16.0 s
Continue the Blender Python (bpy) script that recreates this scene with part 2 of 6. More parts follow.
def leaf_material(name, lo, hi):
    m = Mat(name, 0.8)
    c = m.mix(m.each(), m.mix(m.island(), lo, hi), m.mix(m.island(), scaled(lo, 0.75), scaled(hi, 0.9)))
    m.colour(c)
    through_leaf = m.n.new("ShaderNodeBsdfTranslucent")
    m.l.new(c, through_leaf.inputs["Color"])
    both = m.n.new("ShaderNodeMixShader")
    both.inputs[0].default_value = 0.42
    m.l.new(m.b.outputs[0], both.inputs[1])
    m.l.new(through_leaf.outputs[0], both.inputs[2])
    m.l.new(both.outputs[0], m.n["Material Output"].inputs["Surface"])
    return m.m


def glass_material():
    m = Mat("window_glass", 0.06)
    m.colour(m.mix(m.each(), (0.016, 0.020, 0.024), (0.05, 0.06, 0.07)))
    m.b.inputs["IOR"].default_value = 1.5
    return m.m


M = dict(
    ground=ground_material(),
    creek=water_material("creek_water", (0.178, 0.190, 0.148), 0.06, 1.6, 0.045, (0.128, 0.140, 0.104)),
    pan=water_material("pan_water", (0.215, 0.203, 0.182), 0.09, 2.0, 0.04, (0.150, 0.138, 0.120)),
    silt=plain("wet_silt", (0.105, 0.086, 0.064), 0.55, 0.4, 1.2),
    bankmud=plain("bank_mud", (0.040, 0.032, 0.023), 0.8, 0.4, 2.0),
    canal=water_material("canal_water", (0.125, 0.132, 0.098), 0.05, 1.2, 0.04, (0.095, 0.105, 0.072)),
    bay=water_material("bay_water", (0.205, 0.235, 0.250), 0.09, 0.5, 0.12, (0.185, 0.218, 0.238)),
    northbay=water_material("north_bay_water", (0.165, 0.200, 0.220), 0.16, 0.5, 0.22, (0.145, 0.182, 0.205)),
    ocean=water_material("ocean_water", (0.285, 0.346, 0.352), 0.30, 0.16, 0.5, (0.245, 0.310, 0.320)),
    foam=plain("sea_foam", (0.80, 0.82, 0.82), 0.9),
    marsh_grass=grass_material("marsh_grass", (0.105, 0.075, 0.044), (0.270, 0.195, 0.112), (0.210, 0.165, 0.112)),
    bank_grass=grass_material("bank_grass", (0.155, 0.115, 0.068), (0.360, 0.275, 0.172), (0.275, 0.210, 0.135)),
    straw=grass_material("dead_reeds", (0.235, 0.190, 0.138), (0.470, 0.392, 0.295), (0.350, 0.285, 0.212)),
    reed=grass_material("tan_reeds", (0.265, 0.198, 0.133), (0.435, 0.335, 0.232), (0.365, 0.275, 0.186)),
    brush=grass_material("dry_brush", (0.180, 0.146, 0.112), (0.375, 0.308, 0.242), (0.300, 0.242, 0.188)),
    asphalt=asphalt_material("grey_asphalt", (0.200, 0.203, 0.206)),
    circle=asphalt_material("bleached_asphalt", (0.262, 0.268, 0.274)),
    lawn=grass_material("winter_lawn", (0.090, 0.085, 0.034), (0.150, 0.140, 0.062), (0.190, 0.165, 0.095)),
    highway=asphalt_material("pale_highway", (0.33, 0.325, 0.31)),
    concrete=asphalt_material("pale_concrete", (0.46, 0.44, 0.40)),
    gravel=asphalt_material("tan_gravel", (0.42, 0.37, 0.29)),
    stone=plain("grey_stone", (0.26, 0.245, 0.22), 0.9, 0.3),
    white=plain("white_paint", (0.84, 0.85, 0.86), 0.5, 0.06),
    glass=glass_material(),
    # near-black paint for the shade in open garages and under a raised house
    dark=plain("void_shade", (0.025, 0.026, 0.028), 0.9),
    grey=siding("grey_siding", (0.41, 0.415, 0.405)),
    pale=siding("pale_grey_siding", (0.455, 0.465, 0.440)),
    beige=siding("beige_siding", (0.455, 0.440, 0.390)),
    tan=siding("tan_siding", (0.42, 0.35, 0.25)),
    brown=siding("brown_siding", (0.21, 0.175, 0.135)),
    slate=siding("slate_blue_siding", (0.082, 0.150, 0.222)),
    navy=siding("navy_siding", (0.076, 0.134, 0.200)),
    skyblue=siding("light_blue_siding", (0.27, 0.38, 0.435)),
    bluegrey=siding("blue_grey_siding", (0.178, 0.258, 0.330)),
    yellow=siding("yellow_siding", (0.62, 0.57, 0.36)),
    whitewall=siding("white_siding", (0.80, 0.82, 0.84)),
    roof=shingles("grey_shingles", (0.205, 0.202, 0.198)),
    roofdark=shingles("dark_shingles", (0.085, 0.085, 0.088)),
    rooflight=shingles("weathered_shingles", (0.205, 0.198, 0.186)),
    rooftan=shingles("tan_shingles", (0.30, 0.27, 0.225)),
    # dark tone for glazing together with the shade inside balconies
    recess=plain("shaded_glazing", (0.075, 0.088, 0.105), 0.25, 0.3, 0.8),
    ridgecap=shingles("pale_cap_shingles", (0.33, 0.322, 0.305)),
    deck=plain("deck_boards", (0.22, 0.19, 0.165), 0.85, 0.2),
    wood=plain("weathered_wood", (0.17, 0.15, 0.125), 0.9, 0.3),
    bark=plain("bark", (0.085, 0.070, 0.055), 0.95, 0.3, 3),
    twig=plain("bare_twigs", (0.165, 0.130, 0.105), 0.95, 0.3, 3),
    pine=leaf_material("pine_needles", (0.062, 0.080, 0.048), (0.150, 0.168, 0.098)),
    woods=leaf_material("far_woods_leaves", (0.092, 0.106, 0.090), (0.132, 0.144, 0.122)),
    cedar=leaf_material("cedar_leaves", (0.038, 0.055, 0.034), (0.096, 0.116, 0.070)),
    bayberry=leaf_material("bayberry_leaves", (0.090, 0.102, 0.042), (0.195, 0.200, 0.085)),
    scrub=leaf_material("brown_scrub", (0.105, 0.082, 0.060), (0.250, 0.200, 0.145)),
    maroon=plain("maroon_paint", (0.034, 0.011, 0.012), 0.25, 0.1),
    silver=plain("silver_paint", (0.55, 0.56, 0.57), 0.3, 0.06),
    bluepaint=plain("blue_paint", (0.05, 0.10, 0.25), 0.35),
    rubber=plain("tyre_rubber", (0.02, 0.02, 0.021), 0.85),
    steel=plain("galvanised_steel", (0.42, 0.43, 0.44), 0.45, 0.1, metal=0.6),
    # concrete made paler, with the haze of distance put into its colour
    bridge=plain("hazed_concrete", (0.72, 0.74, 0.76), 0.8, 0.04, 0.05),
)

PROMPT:
Write each line above out exactly.

SOLUTION:
16.0 s
Continue the Blender Python (bpy) script that recreates this scene with part 2 of 6. More parts follow.
def leaf_material(name, lo, hi):
    m = Mat(name, 0.8)
    c = m.mix(m.each(), m.mix(m.island(), lo, hi), m.mix(m.island(), scaled(lo, 0.75), scaled(hi, 0.9)))
    m.colour(c)
    through_leaf = m.n.new("ShaderNodeBsdfTranslucent")
    m.l.new(c, through_leaf.inputs["Color"])
    both = m.n.new("ShaderNodeMixShader")
    both.inputs[0].default_value = 0.42
    m.l.new(m.b.outputs[0], both.inputs[1])
    m.l.new(through_leaf.outputs[0], both.inputs[2])
    m.l.new(both.outputs[0], m.n["Material Output"].inputs["Surface"])
    return m.m


def glass_material():
    m = Mat("window_glass", 0.06)
    m.colour(m.mix(m.each(), (0.016, 0.020, 0.024), (0.05, 0.06, 0.07)))
    m.b.inputs["IOR"].default_value = 1.5
    return m.m


M = dict(
    ground=ground_material(),
    creek=water_material("creek_water", (0.178, 0.190, 0.148), 0.06, 1.6, 0.045, (0.128, 0.140, 0.104)),
    pan=water_material("pan_water", (0.215, 0.203, 0.182), 0.09, 2.0, 0.04, (0.150, 0.138, 0.120)),
    silt=plain("wet_silt", (0.105, 0.086, 0.064), 0.55, 0.4, 1.2),
    bankmud=plain("bank_mud", (0.040, 0.032, 0.023), 0.8, 0.4, 2.0),
    canal=water_material("canal_water", (0.125, 0.132, 0.098), 0.05, 1.2, 0.04, (0.095, 0.105, 0.072)),
    bay=water_material("bay_water", (0.205, 0.235, 0.250), 0.09, 0.5, 0.12, (0.185, 0.218, 0.238)),
    northbay=water_material("north_bay_water", (0.165, 0.200, 0.220), 0.16, 0.5, 0.22, (0.145, 0.182, 0.205)),
    ocean=water_material("ocean_water", (0.285, 0.346, 0.352), 0.30, 0.16, 0.5, (0.245, 0.310, 0.320)),
    foam=plain("sea_foam", (0.80, 0.82, 0.82), 0.9),
    marsh_grass=grass_material("marsh_grass", (0.105, 0.075, 0.044), (0.270, 0.195, 0.112), (0.210, 0.165, 0.112)),
    bank_grass=grass_material("bank_grass", (0.155, 0.115, 0.068), (0.360, 0.275, 0.172), (0.275, 0.210, 0.135)),
    straw=grass_material("dead_reeds", (0.235, 0.190, 0.138), (0.470, 0.392, 0.295), (0.350, 0.285, 0.212)),
    reed=grass_material("tan_reeds", (0.265, 0.198, 0.133), (0.435, 0.335, 0.232), (0.365, 0.275, 0.186)),
    brush=grass_material("dry_brush", (0.180, 0.146, 0.112), (0.375, 0.308, 0.242), (0.300, 0.242, 0.188)),
    asphalt=asphalt_material("grey_asphalt", (0.200, 0.203, 0.206)),
    circle=asphalt_material("bleached_asphalt", (0.262, 0.268, 0.274)),
    lawn=grass_material("winter_lawn", (0.090, 0.085, 0.034), (0.150, 0.140, 0.062), (0.190, 0.165, 0.095)),
    highway=asphalt_material("pale_highway", (0.33, 0.325, 0.31)),
    concrete=asphalt_material("pale_concrete", (0.46, 0.44, 0.40)),
    gravel=asphalt_material("tan_gravel", (0.42, 0.37, 0.29)),
    stone=plain("grey_stone", (0.26, 0.245, 0.22), 0.9, 0.3),
    white=plain("white_paint", (0.84, 0.85, 0.86), 0.5, 0.06),
    glass=glass_material(),
    # near-black paint for the shade in open garages and under a raised house
    dark=plain("void_shade", (0.025, 0.026, 0.028), 0.9),
    grey=siding("grey_siding", (0.41, 0.415, 0.405)),
    pale=siding("pale_grey_siding", (0.455, 0.465, 0.440)),
    beige=siding("beige_siding", (0.455, 0.440, 0.390)),
    tan=siding("tan_siding", (0.42, 0.35, 0.25)),
    brown=siding("brown_siding", (0.21, 0.175, 0.135)),
    slate=siding("slate_blue_siding", (0.082, 0.150, 0.222)),
    navy=siding("navy_siding", (0.076, 0.134, 0.200)),
    skyblue=siding("light_blue_siding", (0.27, 0.38, 0.435)),
    bluegrey=siding("blue_grey_siding", (0.178, 0.258, 0.330)),
    yellow=siding("yellow_siding", (0.62, 0.57, 0.36)),
    whitewall=siding("white_siding", (0.80, 0.82, 0.84)),
    roof=shingles("grey_shingles", (0.205, 0.202, 0.198)),
    roofdark=shingles("dark_shingles", (0.085, 0.085, 0.088)),
    rooflight=shingles("weathered_shingles", (0.205, 0.198, 0.186)),
    rooftan=shingles("tan_shingles", (0.30, 0.27, 0.225)),
    # dark tone for glazing together with the shade inside balconies
    recess=plain("shaded_glazing", (0.075, 0.088, 0.105), 0.25, 0.3, 0.8),
    ridgecap=shingles("pale_cap_shingles", (0.33, 0.322, 0.305)),
    deck=plain("deck_boards", (0.22, 0.19, 0.165), 0.85, 0.2),
    wood=plain("weathered_wood", (0.17, 0.15, 0.125), 0.9, 0.3),
    bark=plain("bark", (0.085, 0.070, 0.055), 0.95, 0.3, 3),
    twig=plain("bare_twigs", (0.165, 0.130, 0.105), 0.95, 0.3, 3),
    pine=leaf_material("pine_needles", (0.062, 0.080, 0.048), (0.150, 0.168, 0.098)),
    woods=leaf_material("far_woods_leaves", (0.092, 0.106, 0.090), (0.132, 0.144, 0.122)),
    cedar=leaf_material("cedar_leaves", (0.038, 0.055, 0.034), (0.096, 0.116, 0.070)),
    bayberry=leaf_material("bayberry_leaves", (0.090, 0.102, 0.042), (0.195, 0.200, 0.085)),
    scrub=leaf_material("brown_scrub", (0.105, 0.082, 0.060), (0.250, 0.200, 0.145)),
    maroon=plain("maroon_paint", (0.034, 0.011, 0.012), 0.25, 0.1),
    silver=plain("silver_paint", (0.55, 0.56, 0.57), 0.3, 0.06),
    bluepaint=plain("blue_paint", (0.05, 0.10, 0.25), 0.35),
    rubber=plain("tyre_rubber", (0.02, 0.02, 0.021), 0.85),
    steel=plain("galvanised_steel", (0.42, 0.43, 0.44), 0.45, 0.1, metal=0.6),
    # concrete made paler, with the haze of distance put into its colour
    bridge=plain("hazed_concrete", (0.72, 0.74, 0.76), 0.8, 0.04, 0.05),
)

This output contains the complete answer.